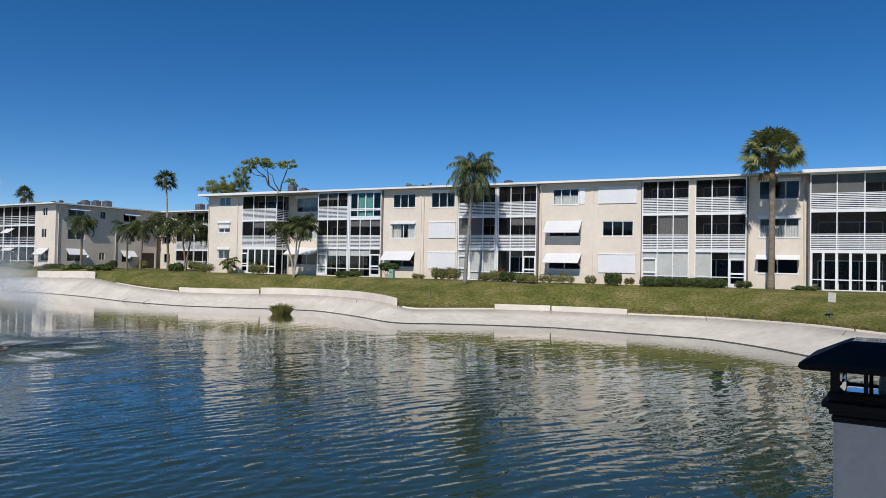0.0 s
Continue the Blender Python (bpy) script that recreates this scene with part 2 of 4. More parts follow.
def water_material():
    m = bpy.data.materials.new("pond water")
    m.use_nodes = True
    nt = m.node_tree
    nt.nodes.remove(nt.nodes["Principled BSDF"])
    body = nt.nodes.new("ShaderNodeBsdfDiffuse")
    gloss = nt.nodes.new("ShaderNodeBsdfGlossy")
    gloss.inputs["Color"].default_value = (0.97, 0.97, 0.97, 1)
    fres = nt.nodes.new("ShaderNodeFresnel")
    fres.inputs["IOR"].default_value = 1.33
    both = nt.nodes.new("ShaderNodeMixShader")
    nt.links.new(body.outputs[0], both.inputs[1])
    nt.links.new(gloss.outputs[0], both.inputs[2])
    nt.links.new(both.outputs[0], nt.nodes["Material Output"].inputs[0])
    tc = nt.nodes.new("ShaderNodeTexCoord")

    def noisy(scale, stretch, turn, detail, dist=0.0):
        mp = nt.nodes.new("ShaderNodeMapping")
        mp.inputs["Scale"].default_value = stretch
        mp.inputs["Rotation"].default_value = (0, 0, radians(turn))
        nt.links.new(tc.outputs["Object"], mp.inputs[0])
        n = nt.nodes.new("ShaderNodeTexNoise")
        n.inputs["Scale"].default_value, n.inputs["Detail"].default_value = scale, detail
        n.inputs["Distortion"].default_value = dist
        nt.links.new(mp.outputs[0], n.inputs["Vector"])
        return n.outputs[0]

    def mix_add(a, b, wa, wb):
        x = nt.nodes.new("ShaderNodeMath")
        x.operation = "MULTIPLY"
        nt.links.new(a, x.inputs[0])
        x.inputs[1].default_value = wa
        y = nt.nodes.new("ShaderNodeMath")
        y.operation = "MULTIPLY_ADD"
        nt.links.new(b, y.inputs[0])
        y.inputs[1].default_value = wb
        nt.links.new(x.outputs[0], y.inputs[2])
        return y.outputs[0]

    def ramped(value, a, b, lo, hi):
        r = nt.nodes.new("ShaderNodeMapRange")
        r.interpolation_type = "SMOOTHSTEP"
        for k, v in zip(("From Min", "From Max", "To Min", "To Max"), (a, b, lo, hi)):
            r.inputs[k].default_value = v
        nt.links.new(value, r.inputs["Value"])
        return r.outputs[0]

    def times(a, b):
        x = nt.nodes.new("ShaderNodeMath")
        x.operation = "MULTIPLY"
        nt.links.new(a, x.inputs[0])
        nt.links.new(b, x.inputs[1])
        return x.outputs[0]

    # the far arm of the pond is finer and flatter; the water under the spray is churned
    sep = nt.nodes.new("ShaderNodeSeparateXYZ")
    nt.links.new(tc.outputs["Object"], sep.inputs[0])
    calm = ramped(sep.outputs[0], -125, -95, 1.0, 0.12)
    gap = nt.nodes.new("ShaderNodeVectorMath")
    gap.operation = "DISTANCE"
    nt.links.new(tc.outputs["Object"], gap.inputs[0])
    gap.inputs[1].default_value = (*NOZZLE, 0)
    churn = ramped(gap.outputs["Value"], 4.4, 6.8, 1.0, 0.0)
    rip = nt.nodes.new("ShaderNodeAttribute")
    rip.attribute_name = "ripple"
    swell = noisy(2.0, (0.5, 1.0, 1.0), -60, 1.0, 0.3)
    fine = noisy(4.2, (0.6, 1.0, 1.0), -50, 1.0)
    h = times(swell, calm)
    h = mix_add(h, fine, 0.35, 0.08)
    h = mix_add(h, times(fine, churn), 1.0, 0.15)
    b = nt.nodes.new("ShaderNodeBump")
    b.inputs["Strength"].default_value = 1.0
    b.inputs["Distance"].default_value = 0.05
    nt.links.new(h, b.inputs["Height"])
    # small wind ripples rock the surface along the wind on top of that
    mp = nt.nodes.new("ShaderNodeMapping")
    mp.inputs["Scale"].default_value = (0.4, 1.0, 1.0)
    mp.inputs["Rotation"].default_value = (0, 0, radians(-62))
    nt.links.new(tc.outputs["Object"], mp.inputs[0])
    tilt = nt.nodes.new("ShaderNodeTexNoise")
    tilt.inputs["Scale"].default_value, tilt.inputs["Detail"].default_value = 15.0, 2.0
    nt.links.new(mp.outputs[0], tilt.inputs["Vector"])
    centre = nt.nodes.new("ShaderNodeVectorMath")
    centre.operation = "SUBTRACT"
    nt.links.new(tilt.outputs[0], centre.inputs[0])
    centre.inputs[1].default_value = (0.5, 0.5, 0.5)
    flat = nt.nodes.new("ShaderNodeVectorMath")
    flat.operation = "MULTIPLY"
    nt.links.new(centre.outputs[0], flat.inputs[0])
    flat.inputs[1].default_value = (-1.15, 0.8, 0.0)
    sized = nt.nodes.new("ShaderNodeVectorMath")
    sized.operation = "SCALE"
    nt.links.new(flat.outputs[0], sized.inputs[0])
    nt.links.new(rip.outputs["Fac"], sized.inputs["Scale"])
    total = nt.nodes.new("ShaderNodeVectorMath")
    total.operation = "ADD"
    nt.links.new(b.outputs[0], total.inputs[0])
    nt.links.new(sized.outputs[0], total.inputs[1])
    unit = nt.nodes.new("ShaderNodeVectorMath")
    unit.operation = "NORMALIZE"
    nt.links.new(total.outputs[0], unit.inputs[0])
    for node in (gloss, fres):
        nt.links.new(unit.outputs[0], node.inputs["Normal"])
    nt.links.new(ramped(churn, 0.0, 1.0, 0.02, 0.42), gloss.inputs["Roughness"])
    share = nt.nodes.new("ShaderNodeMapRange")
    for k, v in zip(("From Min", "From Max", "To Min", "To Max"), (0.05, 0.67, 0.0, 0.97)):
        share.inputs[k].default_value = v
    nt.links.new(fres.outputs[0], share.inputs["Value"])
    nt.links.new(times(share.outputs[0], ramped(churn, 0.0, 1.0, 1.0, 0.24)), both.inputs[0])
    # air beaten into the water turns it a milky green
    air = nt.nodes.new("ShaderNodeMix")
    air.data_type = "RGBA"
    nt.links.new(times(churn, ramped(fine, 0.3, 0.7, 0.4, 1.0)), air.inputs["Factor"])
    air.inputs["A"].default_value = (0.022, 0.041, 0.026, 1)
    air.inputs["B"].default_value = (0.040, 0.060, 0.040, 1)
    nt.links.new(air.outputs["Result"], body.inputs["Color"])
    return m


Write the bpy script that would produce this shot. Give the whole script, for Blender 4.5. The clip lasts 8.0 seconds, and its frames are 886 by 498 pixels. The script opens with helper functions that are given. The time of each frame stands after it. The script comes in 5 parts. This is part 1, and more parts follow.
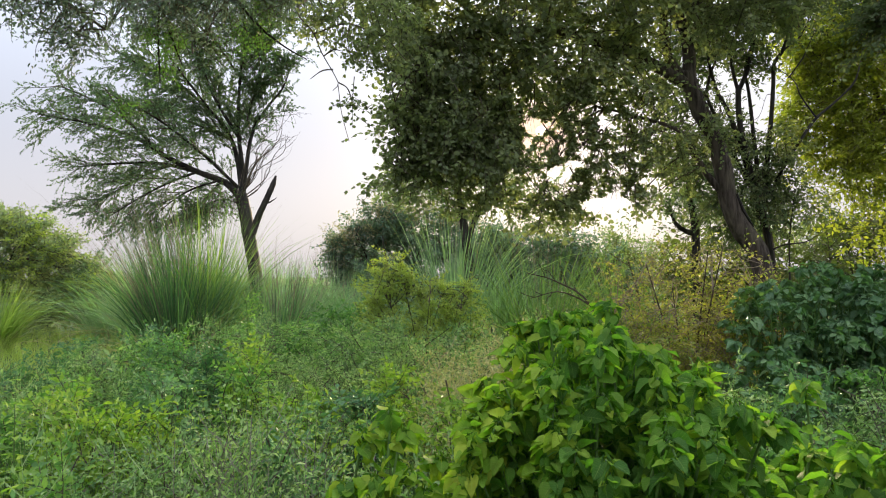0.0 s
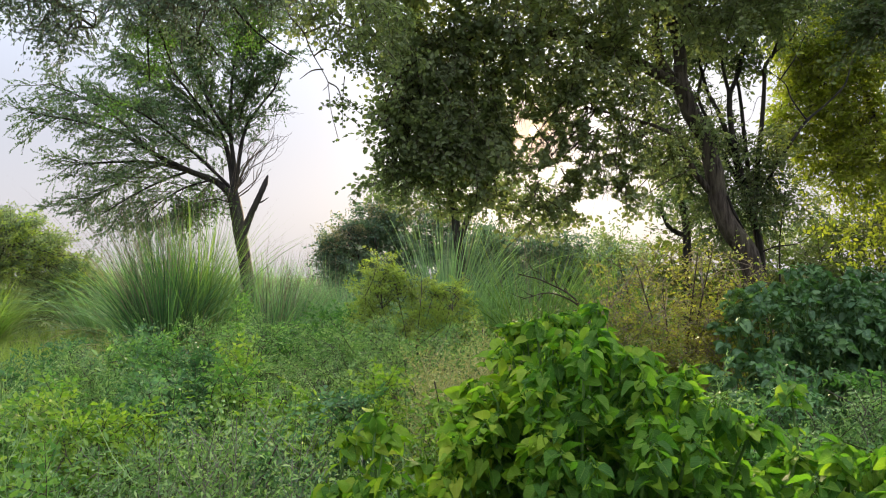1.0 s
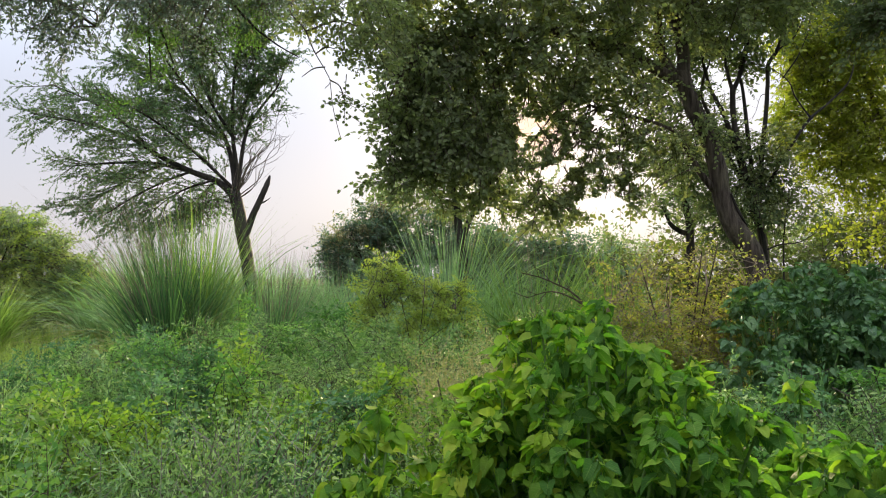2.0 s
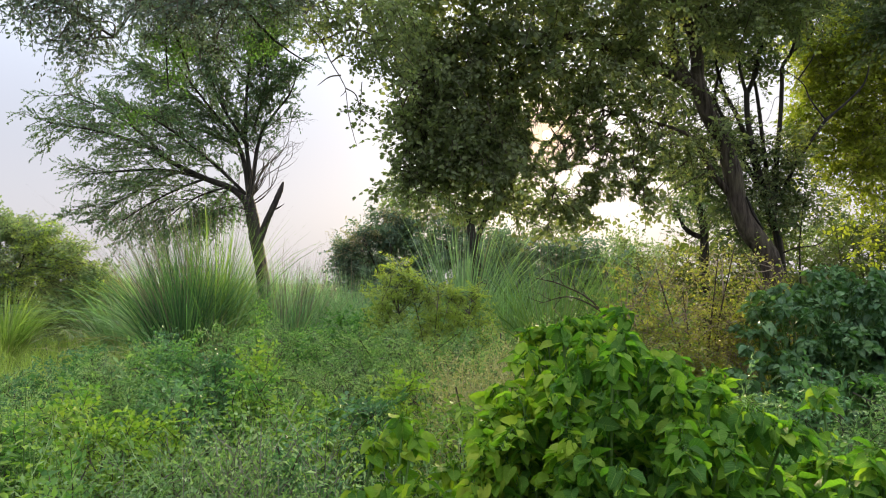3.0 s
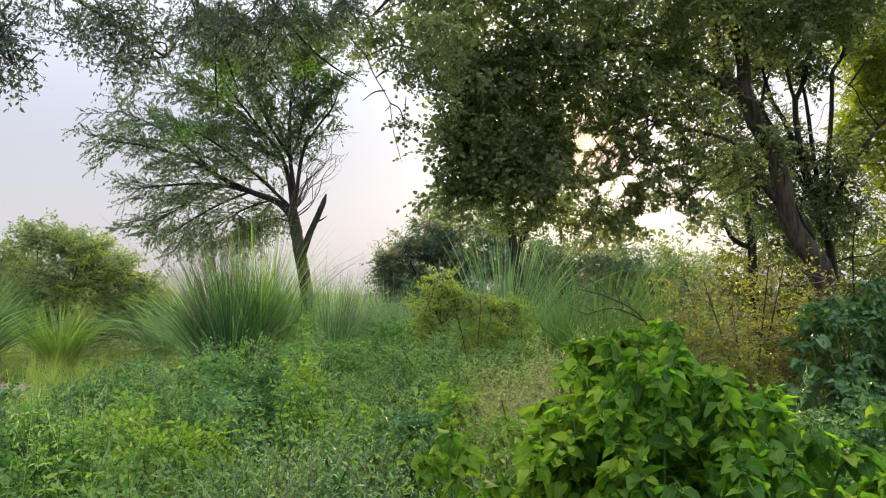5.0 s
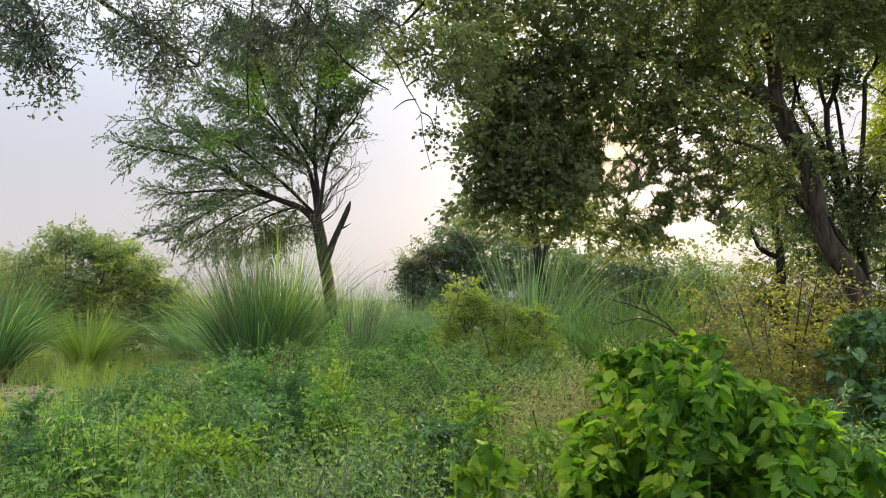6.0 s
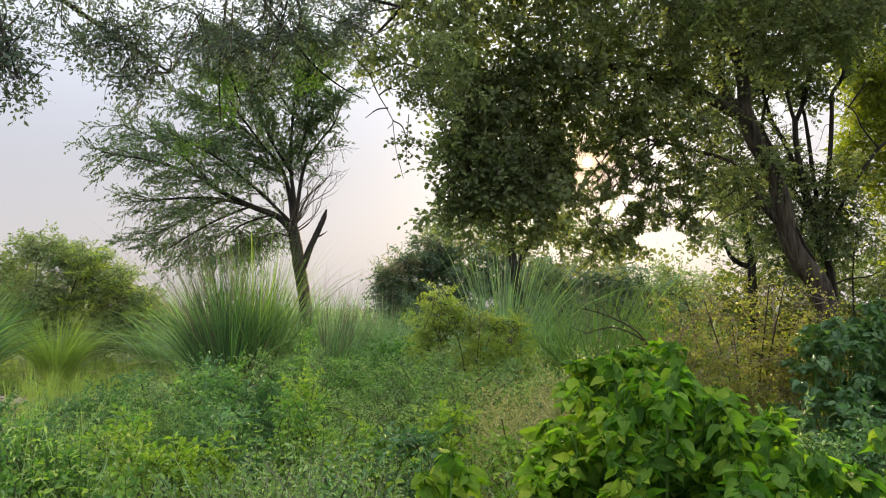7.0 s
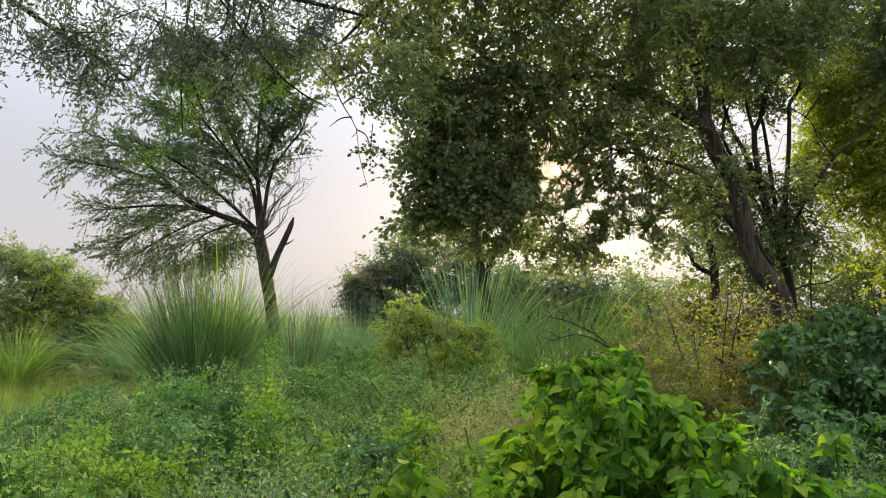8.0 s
§ §
To be done:
Look through the material above. Copy each line where the word "part" appears.

Result below:
Continue the Blender Python (bpy) script that recreates this scene with part 2 of 4. More parts follow.
Write the bpy script that would produce this shot. Give the whole script, for Blender 4.5. The clip lasts 8.0 seconds, and its frames are 886 by 498 pixels. The script opens with helper functions that are given. The time of each frame stands after it. The script comes in 5 parts. This is part 1, and more parts follow.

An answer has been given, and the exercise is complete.